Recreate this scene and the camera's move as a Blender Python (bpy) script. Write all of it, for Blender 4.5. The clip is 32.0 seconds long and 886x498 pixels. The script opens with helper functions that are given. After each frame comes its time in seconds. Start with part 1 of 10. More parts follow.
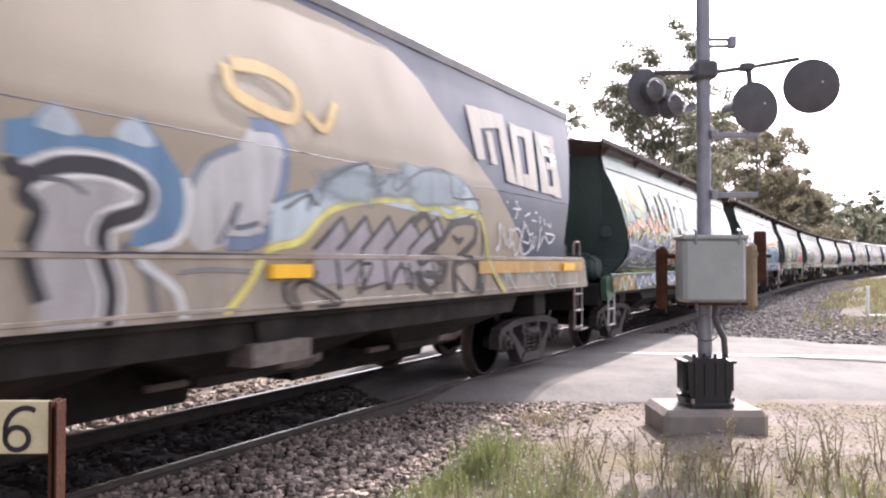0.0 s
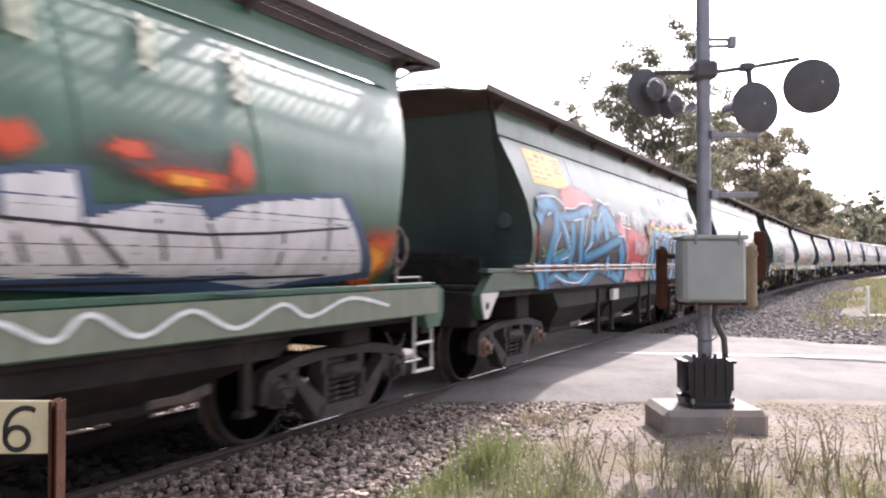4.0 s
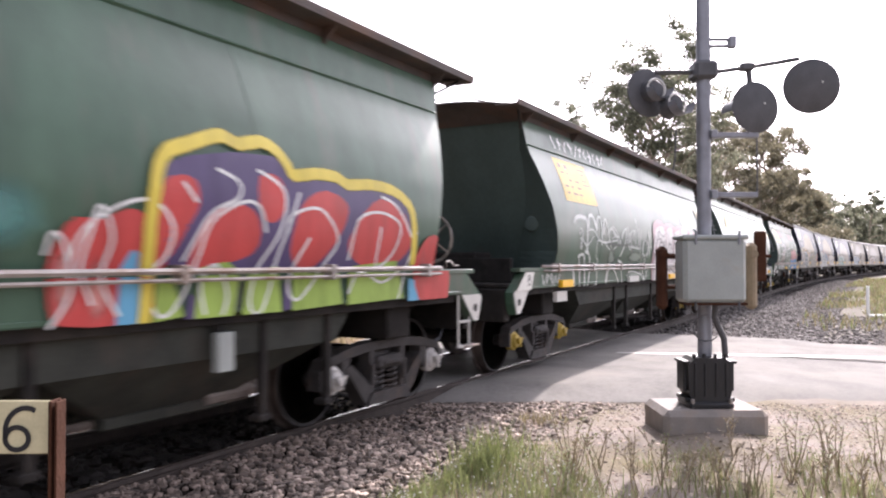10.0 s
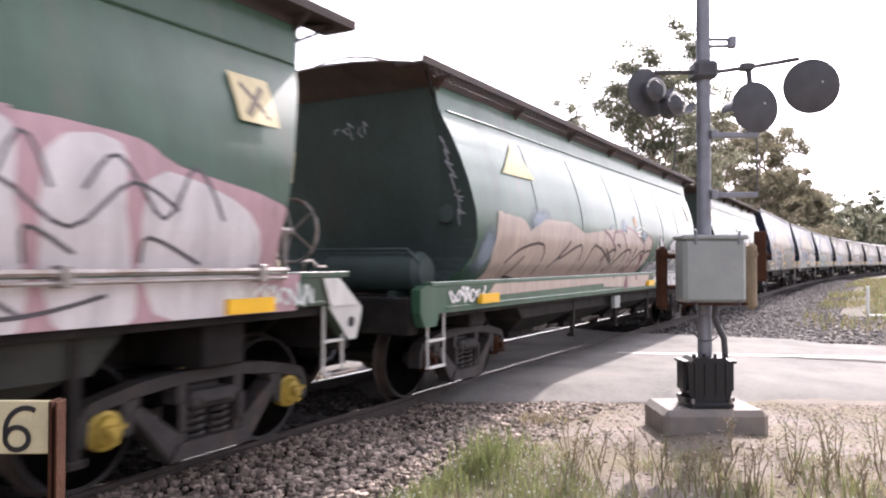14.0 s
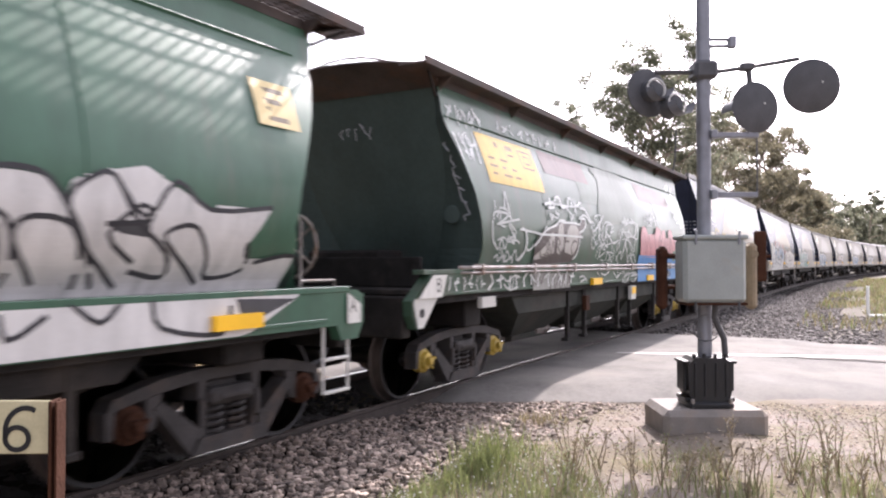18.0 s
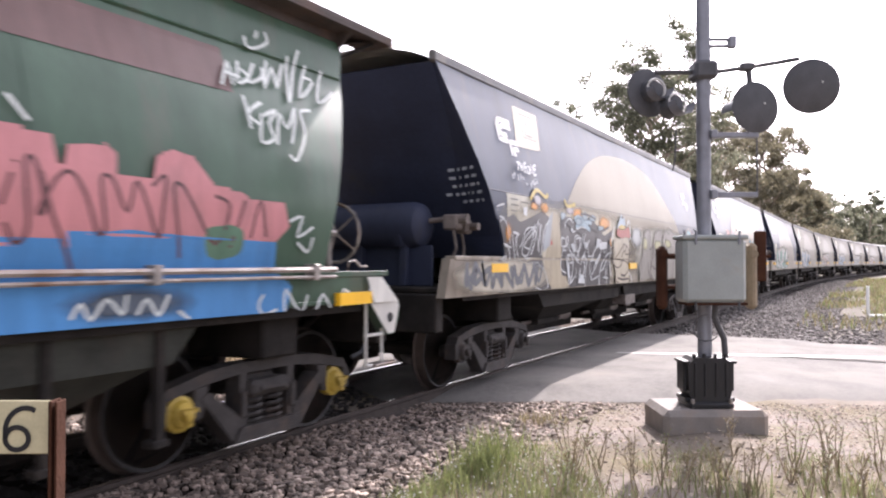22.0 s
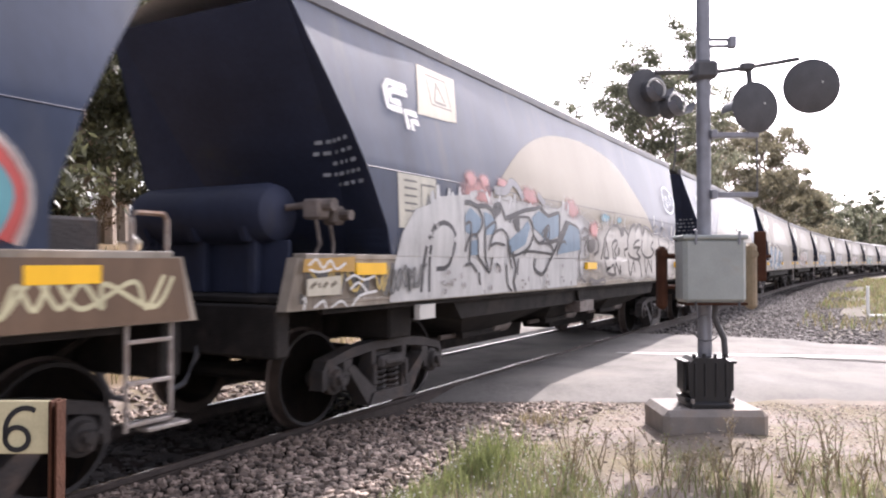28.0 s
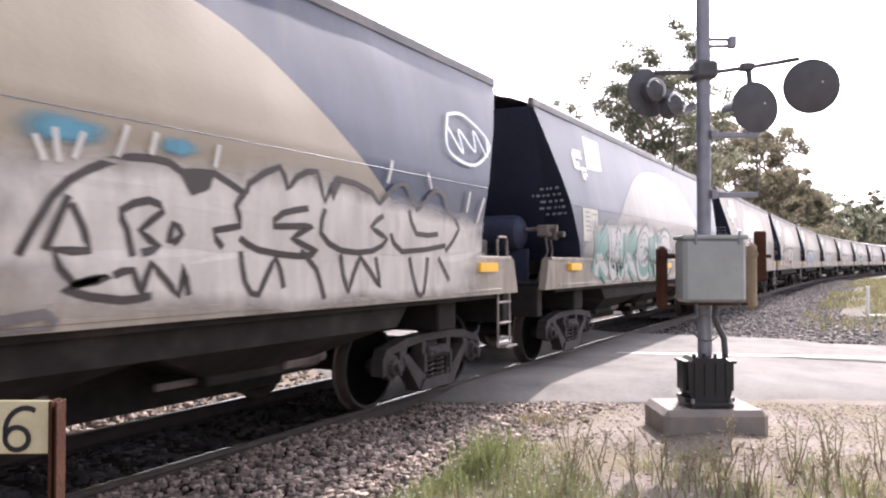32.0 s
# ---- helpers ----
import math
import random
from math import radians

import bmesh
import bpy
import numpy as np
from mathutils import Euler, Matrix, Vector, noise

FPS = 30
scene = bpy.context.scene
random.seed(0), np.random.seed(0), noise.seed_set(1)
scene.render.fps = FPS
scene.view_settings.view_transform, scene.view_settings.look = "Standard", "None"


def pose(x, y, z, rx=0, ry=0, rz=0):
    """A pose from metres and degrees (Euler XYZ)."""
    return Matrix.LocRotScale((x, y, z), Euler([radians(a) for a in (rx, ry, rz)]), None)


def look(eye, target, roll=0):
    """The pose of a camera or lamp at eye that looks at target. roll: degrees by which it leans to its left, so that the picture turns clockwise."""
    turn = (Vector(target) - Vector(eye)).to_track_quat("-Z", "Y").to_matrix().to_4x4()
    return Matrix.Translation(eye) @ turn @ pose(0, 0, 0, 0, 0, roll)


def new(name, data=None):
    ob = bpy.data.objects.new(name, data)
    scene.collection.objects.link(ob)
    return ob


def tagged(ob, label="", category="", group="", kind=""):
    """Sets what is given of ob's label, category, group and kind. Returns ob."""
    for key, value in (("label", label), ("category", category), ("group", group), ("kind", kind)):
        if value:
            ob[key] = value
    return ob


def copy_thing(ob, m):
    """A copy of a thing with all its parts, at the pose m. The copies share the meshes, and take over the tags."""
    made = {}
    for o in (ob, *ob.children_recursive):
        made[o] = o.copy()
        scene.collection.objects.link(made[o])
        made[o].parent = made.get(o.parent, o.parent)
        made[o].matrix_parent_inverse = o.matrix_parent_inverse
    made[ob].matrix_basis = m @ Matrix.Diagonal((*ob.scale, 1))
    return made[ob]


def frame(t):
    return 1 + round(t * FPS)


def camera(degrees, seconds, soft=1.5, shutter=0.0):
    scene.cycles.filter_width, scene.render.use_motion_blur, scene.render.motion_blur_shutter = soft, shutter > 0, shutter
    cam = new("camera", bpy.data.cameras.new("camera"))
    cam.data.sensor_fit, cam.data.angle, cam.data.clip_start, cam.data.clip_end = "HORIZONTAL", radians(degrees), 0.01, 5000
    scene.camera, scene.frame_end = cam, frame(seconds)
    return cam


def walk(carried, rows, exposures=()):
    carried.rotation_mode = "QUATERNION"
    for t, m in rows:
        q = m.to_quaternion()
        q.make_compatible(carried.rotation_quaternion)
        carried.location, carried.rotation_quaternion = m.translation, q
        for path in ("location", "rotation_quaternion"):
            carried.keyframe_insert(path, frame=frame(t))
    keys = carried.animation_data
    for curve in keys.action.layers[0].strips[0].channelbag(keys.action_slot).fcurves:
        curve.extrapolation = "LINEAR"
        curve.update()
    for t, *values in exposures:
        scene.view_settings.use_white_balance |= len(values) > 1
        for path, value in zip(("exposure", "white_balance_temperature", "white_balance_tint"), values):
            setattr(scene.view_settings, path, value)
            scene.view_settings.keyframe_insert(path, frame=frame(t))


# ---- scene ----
cam = camera(60.29, 32.0, soft=2.1, shutter=0.5)
EYE, AIM = (0.0, 0.0, 1.447), (8.7238, 4.8853, 1.6173)
walk(cam, [(0, look(EYE, AIM)), (32, look(EYE, AIM))], exposures=[(0, 1.46, 6150, 23), (32, 1.46, 6150, 23)])

# ---- light: a bright hazy sky, low sun beyond the train, ahead of the camera ----
SUN_TO = Vector((1.36, 0.14, 1.0)).normalized()
SUN_EL = math.asin(SUN_TO.z)
world = bpy.data.worlds.new("sky")
scene.world = world
world.use_nodes = True
wn, wl = world.node_tree.nodes, world.node_tree.links
wn.clear()
sky = wn.new("ShaderNodeTexSky")
sky.sky_type, sky.sun_disc = "NISHITA", False
sky.sun_elevation, sky.sun_rotation = SUN_EL, math.atan2(SUN_TO.x, SUN_TO.y)
sky.dust_density, sky.air_density = 4.0, 1.3
soft_sky = wn.new("ShaderNodeHueSaturation")
soft_sky.inputs["Saturation"].default_value = 0.22
bg = wn.new("ShaderNodeBackground")
bg.inputs["Strength"].default_value = 0.15
wo = wn.new("ShaderNodeOutputWorld")
wl.new(sky.outputs[0], soft_sky.inputs["Color"])
wl.new(soft_sky.outputs[0], bg.inputs["Color"])
wl.new(bg.outputs[0], wo.inputs["Surface"])
sun = new("sun", bpy.data.lights.new("sun", "SUN"))
sun.data.energy, sun.data.angle, sun.data.color = 3.7, radians(0.6), (1.0, 0.93, 0.82)
sun.matrix_world = look((40, 20, 60), Vector((40, 20, 60)) - SUN_TO)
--
- _Exercise details_
Working from the material above, transcribe it exactly while omitting pictures.

- _Exercise response_
Recreate this scene and the camera's move as a Blender Python (bpy) script. Write all of it, for Blender 4.5. The clip is 32.0 seconds long and 886x498 pixels. The script opens with helper functions that are given. After each frame comes its time in seconds. Start with part 1 of 10. More parts follow.
0.0 s
4.0 s
10.0 s
14.0 s
18.0 s
22.0 s
28.0 s
32.0 s
# ---- helpers ----
import math
import random
from math import radians

import bmesh
import bpy
import numpy as np
from mathutils import Euler, Matrix, Vector, noise

FPS = 30
scene = bpy.context.scene
random.seed(0), np.random.seed(0), noise.seed_set(1)
scene.render.fps = FPS
scene.view_settings.view_transform, scene.view_settings.look = "Standard", "None"


def pose(x, y, z, rx=0, ry=0, rz=0):
    """A pose from metres and degrees (Euler XYZ)."""
    return Matrix.LocRotScale((x, y, z), Euler([radians(a) for a in (rx, ry, rz)]), None)


def look(eye, target, roll=0):
    """The pose of a camera or lamp at eye that looks at target. roll: degrees by which it leans to its left, so that the picture turns clockwise."""
    turn = (Vector(target) - Vector(eye)).to_track_quat("-Z", "Y").to_matrix().to_4x4()
    return Matrix.Translation(eye) @ turn @ pose(0, 0, 0, 0, 0, roll)


def new(name, data=None):
    ob = bpy.data.objects.new(name, data)
    scene.collection.objects.link(ob)
    return ob


def tagged(ob, label="", category="", group="", kind=""):
    """Sets what is given of ob's label, category, group and kind. Returns ob."""
    for key, value in (("label", label), ("category", category), ("group", group), ("kind", kind)):
        if value:
            ob[key] = value
    return ob


def copy_thing(ob, m):
    """A copy of a thing with all its parts, at the pose m. The copies share the meshes, and take over the tags."""
    made = {}
    for o in (ob, *ob.children_recursive):
        made[o] = o.copy()
        scene.collection.objects.link(made[o])
        made[o].parent = made.get(o.parent, o.parent)
        made[o].matrix_parent_inverse = o.matrix_parent_inverse
    made[ob].matrix_basis = m @ Matrix.Diagonal((*ob.scale, 1))
    return made[ob]


def frame(t):
    return 1 + round(t * FPS)


def camera(degrees, seconds, soft=1.5, shutter=0.0):
    scene.cycles.filter_width, scene.render.use_motion_blur, scene.render.motion_blur_shutter = soft, shutter > 0, shutter
    cam = new("camera", bpy.data.cameras.new("camera"))
    cam.data.sensor_fit, cam.data.angle, cam.data.clip_start, cam.data.clip_end = "HORIZONTAL", radians(degrees), 0.01, 5000
    scene.camera, scene.frame_end = cam, frame(seconds)
    return cam


def walk(carried, rows, exposures=()):
    carried.rotation_mode = "QUATERNION"
    for t, m in rows:
        q = m.to_quaternion()
        q.make_compatible(carried.rotation_quaternion)
        carried.location, carried.rotation_quaternion = m.translation, q
        for path in ("location", "rotation_quaternion"):
            carried.keyframe_insert(path, frame=frame(t))
    keys = carried.animation_data
    for curve in keys.action.layers[0].strips[0].channelbag(keys.action_slot).fcurves:
        curve.extrapolation = "LINEAR"
        curve.update()
    for t, *values in exposures:
        scene.view_settings.use_white_balance |= len(values) > 1
        for path, value in zip(("exposure", "white_balance_temperature", "white_balance_tint"), values):
            setattr(scene.view_settings, path, value)
            scene.view_settings.keyframe_insert(path, frame=frame(t))


# ---- scene ----
cam = camera(60.29, 32.0, soft=2.1, shutter=0.5)
EYE, AIM = (0.0, 0.0, 1.447), (8.7238, 4.8853, 1.6173)
walk(cam, [(0, look(EYE, AIM)), (32, look(EYE, AIM))], exposures=[(0, 1.46, 6150, 23), (32, 1.46, 6150, 23)])

# ---- light: a bright hazy sky, low sun beyond the train, ahead of the camera ----
SUN_TO = Vector((1.36, 0.14, 1.0)).normalized()
SUN_EL = math.asin(SUN_TO.z)
world = bpy.data.worlds.new("sky")
scene.world = world
world.use_nodes = True
wn, wl = world.node_tree.nodes, world.node_tree.links
wn.clear()
sky = wn.new("ShaderNodeTexSky")
sky.sky_type, sky.sun_disc = "NISHITA", False
sky.sun_elevation, sky.sun_rotation = SUN_EL, math.atan2(SUN_TO.x, SUN_TO.y)
sky.dust_density, sky.air_density = 4.0, 1.3
soft_sky = wn.new("ShaderNodeHueSaturation")
soft_sky.inputs["Saturation"].default_value = 0.22
bg = wn.new("ShaderNodeBackground")
bg.inputs["Strength"].default_value = 0.15
wo = wn.new("ShaderNodeOutputWorld")
wl.new(sky.outputs[0], soft_sky.inputs["Color"])
wl.new(soft_sky.outputs[0], bg.inputs["Color"])
wl.new(bg.outputs[0], wo.inputs["Surface"])
sun = new("sun", bpy.data.lights.new("sun", "SUN"))
sun.data.energy, sun.data.angle, sun.data.color = 3.7, radians(0.6), (1.0, 0.93, 0.82)
sun.matrix_world = look((40, 20, 60), Vector((40, 20, 60)) - SUN_TO)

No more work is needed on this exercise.